/---
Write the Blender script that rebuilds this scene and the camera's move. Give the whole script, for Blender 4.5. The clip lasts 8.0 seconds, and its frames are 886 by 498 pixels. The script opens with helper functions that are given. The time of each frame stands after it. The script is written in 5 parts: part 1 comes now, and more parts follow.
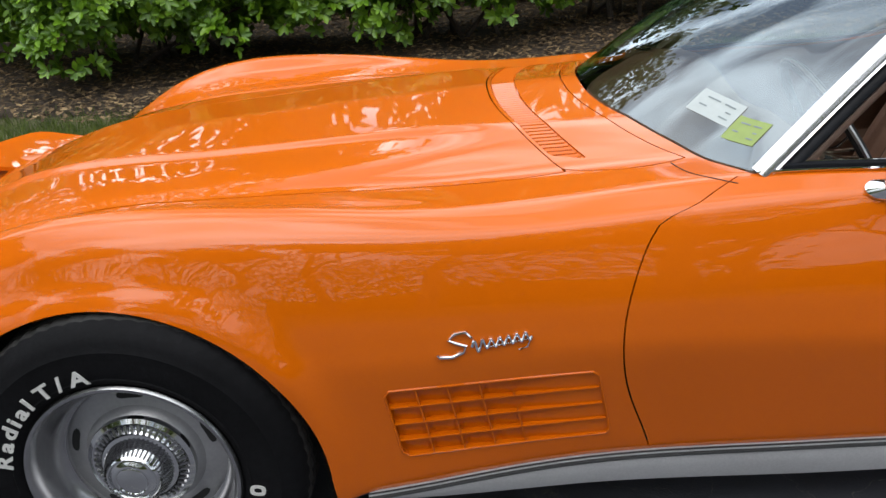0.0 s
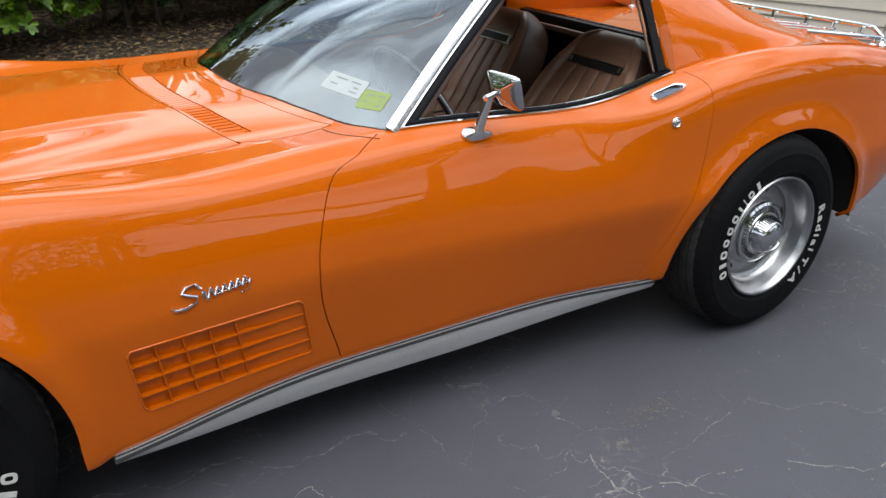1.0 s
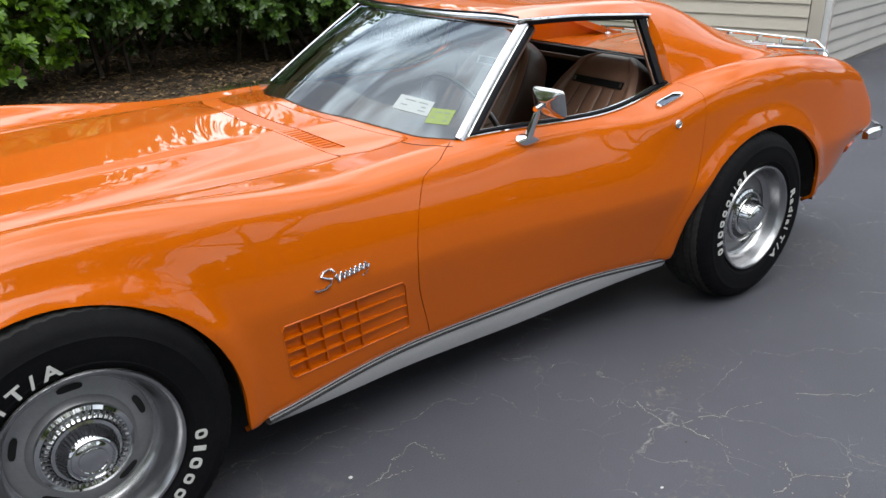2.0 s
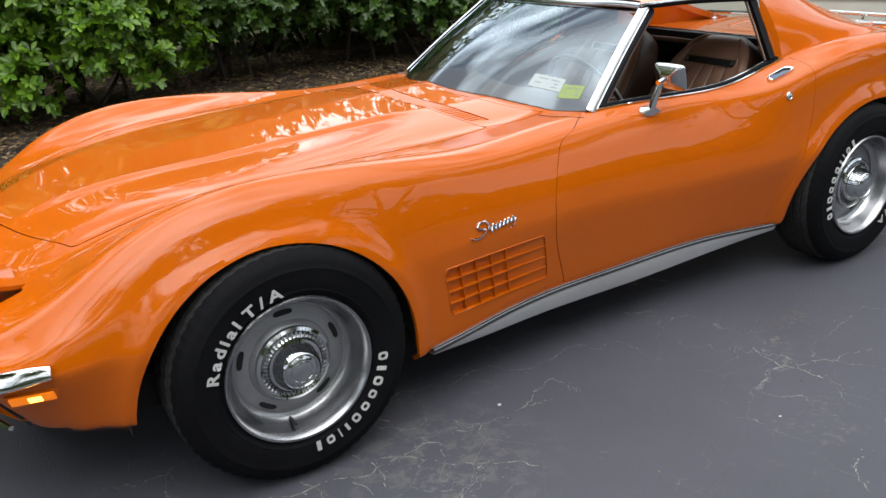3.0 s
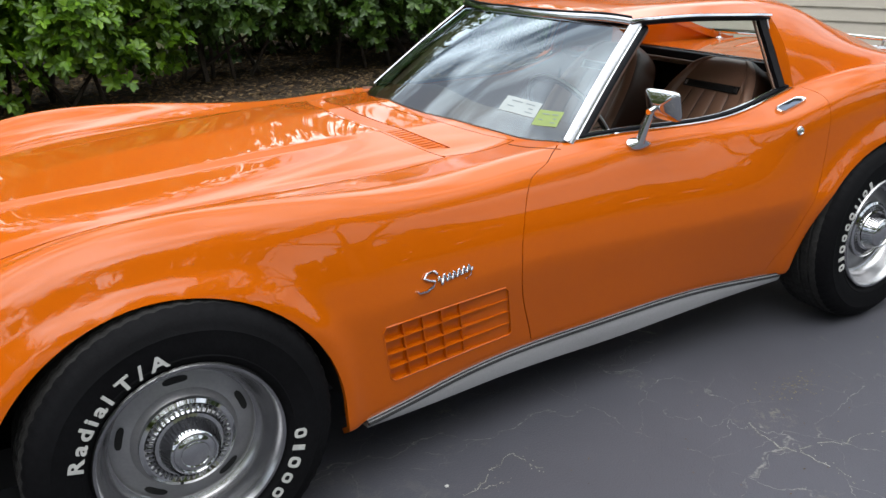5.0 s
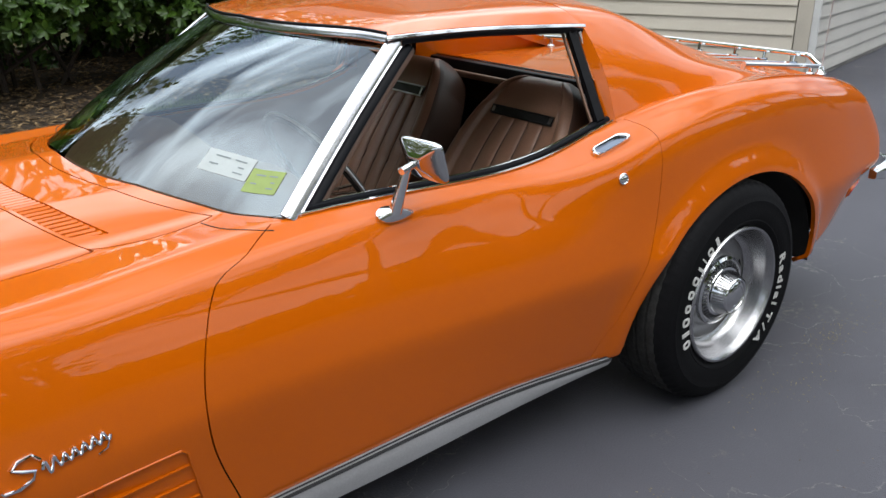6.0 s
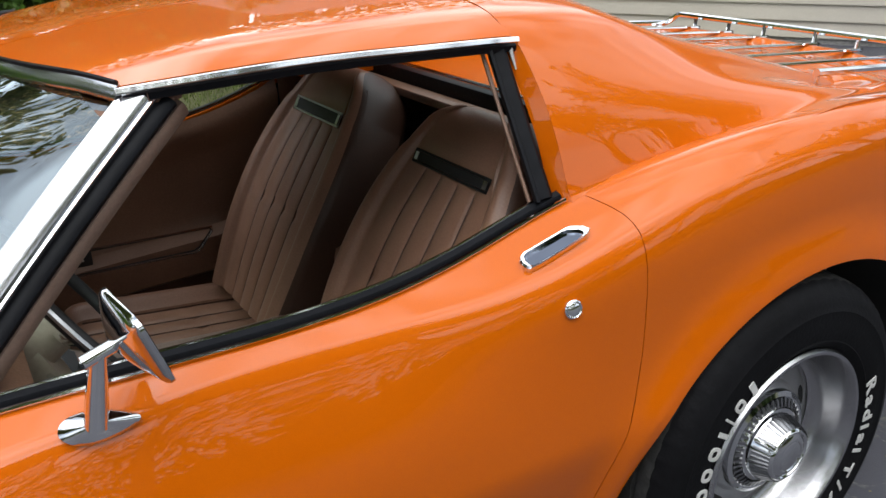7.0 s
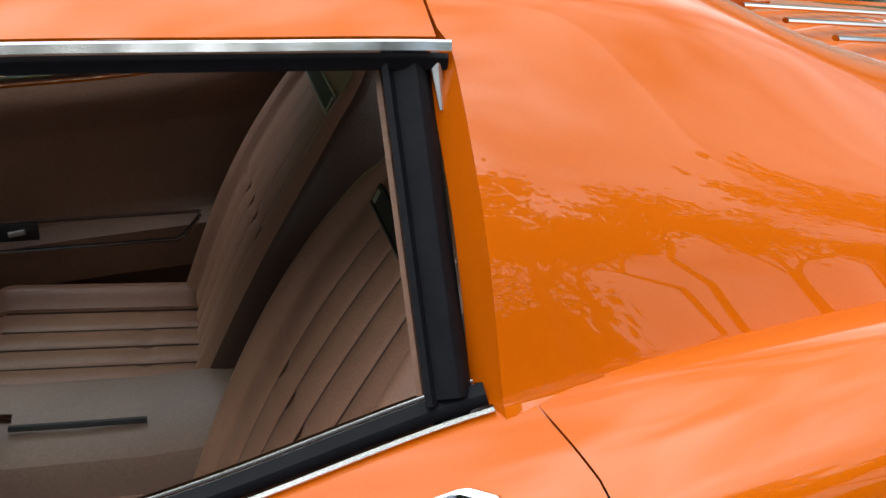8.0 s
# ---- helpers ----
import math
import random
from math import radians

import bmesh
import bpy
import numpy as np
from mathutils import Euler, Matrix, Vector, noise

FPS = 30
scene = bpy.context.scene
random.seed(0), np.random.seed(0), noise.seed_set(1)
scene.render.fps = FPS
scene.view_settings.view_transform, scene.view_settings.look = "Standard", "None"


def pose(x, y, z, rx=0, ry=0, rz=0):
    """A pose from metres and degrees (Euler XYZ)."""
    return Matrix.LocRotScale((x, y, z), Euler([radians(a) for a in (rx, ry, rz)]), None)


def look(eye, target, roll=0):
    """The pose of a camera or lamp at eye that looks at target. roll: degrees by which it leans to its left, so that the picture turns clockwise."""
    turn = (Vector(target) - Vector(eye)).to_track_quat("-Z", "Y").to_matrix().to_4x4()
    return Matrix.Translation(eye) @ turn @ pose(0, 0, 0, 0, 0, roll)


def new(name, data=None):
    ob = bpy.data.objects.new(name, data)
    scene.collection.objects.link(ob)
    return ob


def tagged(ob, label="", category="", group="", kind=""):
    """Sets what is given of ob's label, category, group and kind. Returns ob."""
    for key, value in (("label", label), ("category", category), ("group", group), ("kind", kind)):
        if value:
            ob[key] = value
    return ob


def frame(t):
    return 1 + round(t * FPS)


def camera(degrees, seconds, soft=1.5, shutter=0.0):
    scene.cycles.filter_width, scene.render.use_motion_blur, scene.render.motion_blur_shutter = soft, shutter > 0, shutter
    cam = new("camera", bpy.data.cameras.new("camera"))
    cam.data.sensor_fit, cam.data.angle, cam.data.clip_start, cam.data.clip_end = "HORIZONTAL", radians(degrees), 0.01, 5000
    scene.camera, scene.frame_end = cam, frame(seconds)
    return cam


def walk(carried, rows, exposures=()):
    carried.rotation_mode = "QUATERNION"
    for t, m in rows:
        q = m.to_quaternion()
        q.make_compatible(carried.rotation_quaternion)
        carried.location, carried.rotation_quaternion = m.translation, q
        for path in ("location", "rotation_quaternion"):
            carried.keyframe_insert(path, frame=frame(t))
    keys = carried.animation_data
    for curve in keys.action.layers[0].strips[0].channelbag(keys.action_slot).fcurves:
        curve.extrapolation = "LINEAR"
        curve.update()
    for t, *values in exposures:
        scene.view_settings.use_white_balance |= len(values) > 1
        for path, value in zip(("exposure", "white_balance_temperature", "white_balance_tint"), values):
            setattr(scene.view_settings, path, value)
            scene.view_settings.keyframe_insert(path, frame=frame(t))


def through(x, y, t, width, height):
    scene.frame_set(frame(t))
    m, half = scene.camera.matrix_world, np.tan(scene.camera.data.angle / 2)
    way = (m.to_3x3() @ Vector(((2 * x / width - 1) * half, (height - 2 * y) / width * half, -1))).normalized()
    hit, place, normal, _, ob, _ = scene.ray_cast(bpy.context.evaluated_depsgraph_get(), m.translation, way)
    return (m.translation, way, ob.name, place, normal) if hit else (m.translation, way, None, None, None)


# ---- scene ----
cam = camera(56.4, 8.0)
PATH = [
    (0, (0.68, -2.075, 1.348), (0.587, -0.259, 0.516), -3.9),
    (0.5, (0.487, -2.187, 1.346), (1.165, -0.515, 0.482), -1.0),
    (1, (0.241, -2.338, 1.376), (1.233, -0.809, 0.552), 1.9),
    (1.2, (0.145, -2.378, 1.39), (1.19, -0.872, 0.591), 1.6),
    (2.3, (-0.464, -2.524, 1.406), (0.684, -1.06, 0.671), -0.2),
    (2.5, (-0.539, -2.574, 1.402), (0.595, -1.101, 0.663), -0.7),
    (3, (-0.667, -2.666, 1.405), (0.307, -1.08, 0.673), -2.7),
    (3.5, (-0.706, -2.699, 1.4), (0.005, -0.973, 0.68), -4.7),
    (3.8, (-0.714, -2.711, 1.409), (-0.056, -0.964, 0.691), -4.5),
    (4, (-0.71, -2.697, 1.4), (-0.045, -0.95, 0.687), -4.4),
    (4.5, (-0.587, -2.627, 1.385), (0.137, -0.907, 0.666), -3.2),
    (5, (-0.324, -2.401, 1.366), (0.651, -0.807, 0.651), -0.7),
    (5.2, (-0.176, -2.328, 1.36), (0.871, -0.781, 0.646), -0.6),
    (6.3, (0.761, -1.845, 1.342), (1.931, -0.401, 0.603), -0.4),
    (6.5, (0.956, -1.729, 1.339), (2.123, -0.283, 0.598), -0.6),
    (6.7, (1.095, -1.65, 1.325), (2.211, -0.194, 0.53), -1.4),
    (7, (1.35, -1.554, 1.328), (2.296, 0.005, 0.507), -3.5),
    (7.5, (1.673, -1.344, 1.321), (2.436, 0.277, 0.43), -4.0),
    (8, (1.968, -1.078, 1.245), (2.441, 0.615, 0.29), -0.5),
]
walk(cam, [(t, look(eye, target, roll)) for t, eye, target, roll in PATH])

# ---- light: a bright, thinly clouded spring sky with a veiled sun ----
world = bpy.data.worlds.new("sky")
scene.world = world
world.use_nodes = True
wn, wl = world.node_tree.nodes, world.node_tree.links
wn.clear()
SUN_ELEV, SUN_TURN = radians(62), radians(200)
sky = wn.new("ShaderNodeTexSky")
sky.sky_type, sky.sun_disc = "NISHITA", False
sky.sun_elevation, sky.sun_rotation = SUN_ELEV, SUN_TURN
sky.dust_density = 3.0
coord = wn.new("ShaderNodeTexCoord")
stretch = wn.new("ShaderNodeMapping")
stretch.inputs["Scale"].default_value = (2.2, 3.4, 5.0)
clouds = wn.new("ShaderNodeTexNoise")
clouds.inputs["Scale"].default_value, clouds.inputs["Detail"].default_value = 1.3, 8.0
cover = wn.new("ShaderNodeValToRGB")
cover.color_ramp.elements[0].position, cover.color_ramp.elements[1].position = 0.36, 0.60
cover.color_ramp.elements[0].color = (0.12, 0.12, 0.12, 1)
mixsky = wn.new("ShaderNodeMixRGB")
toward = wn.new("ShaderNodeVectorMath")
toward.operation = "DOT_PRODUCT"
toward.inputs[1].default_value = (math.sin(SUN_TURN) * math.cos(SUN_ELEV), math.cos(SUN_TURN) * math.cos(SUN_ELEV), math.sin(SUN_ELEV))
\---
TASK DESCRIPTION:
List every line above that contains the word "random".

THE REPLY:
import random
random.seed(0), np.random.seed(0), noise.seed_set(1)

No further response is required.